In Mark 4:35-41, Jesus engaged in a little of that management. There’s nothing evil about storms; that’s how Creation is designed. They serve a valid purpose. Indeed, Jesus was apparently untroubled from His nap by the whole thing. What woke Him up was the whining of men who knew only that such storms could kill when you are in a boat on the Sea of Galilee. These were seasoned professional fishermen, by the way, not whiny dilettantes. Still, Jesus Himself was comfortable with the situation, but intervened for their sakes. Granted, there’s more to this than meets the eye; there was a specific divine purpose in showing His Father’s glory here. Still, that doesn’t change the wider context that this was a normal and natural process. Jesus stepped in using that ancient authority of stewardship from the Garden to manage the situation.

Those men were a part of Creation, too. While in their fallen state, they had lost their connection and communion with nature, but they were still part of nature. And as intended managers, they should have been able to moderate the storms for themselves, but their fallen natures prevented that. It’s not that Creation should have been left to do what it pleased, but that there was no one else there who knew how to handle things and keep it all focused on God’s purposes.

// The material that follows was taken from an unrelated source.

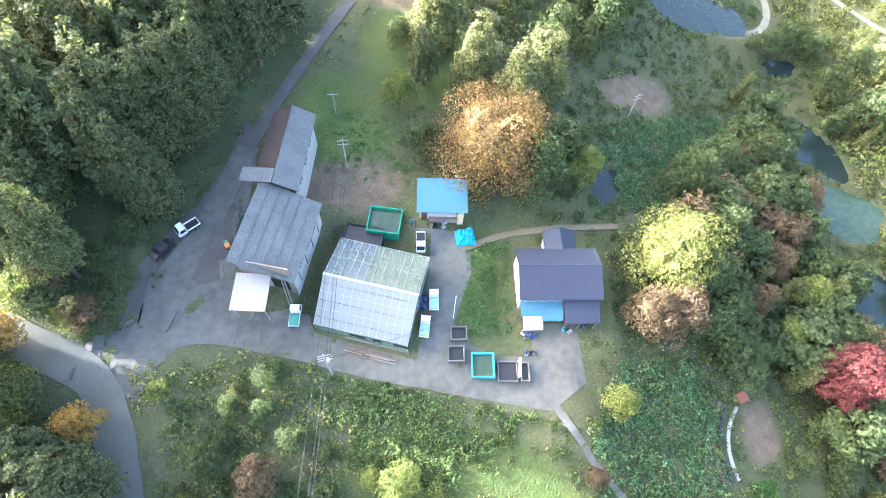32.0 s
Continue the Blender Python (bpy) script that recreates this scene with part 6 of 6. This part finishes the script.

We do not reverence Creation, but the Creator (Romans 1:25). Nature is unfallen, but we are supposed to be in charge. Granted, Creation is a person and a collection of persons, and our greatest treasure is always the people we lead. That leadership is symbolized by shepherding, the eldership that is love and devotion to the welfare of the flock, yet with an eye to the purpose of providing bounty back to the Lord who owns it all. We are not part of the Green cult worshiping nature.

As part of redemption from the Fall, we pass through that Flaming Sword at the gate of Eden. We desperately need to unlearn all the bad habits and get back on track to treat Creation as family. We may be struggling with a badly broken situation, but each of us bears a divine grant of feudal dominion over some portion of His Creation. As the good shepherd elder cultivates tenderness and communion with those in his household, we act in Creation as gentle masters on God’s behalf. If God places it in your hands, you are the manager. Your human needs are in the same basket as everyone involved. The purpose is God’s glory, but we are in charge of things.

The only question, then, is your personal style under God’s leadership.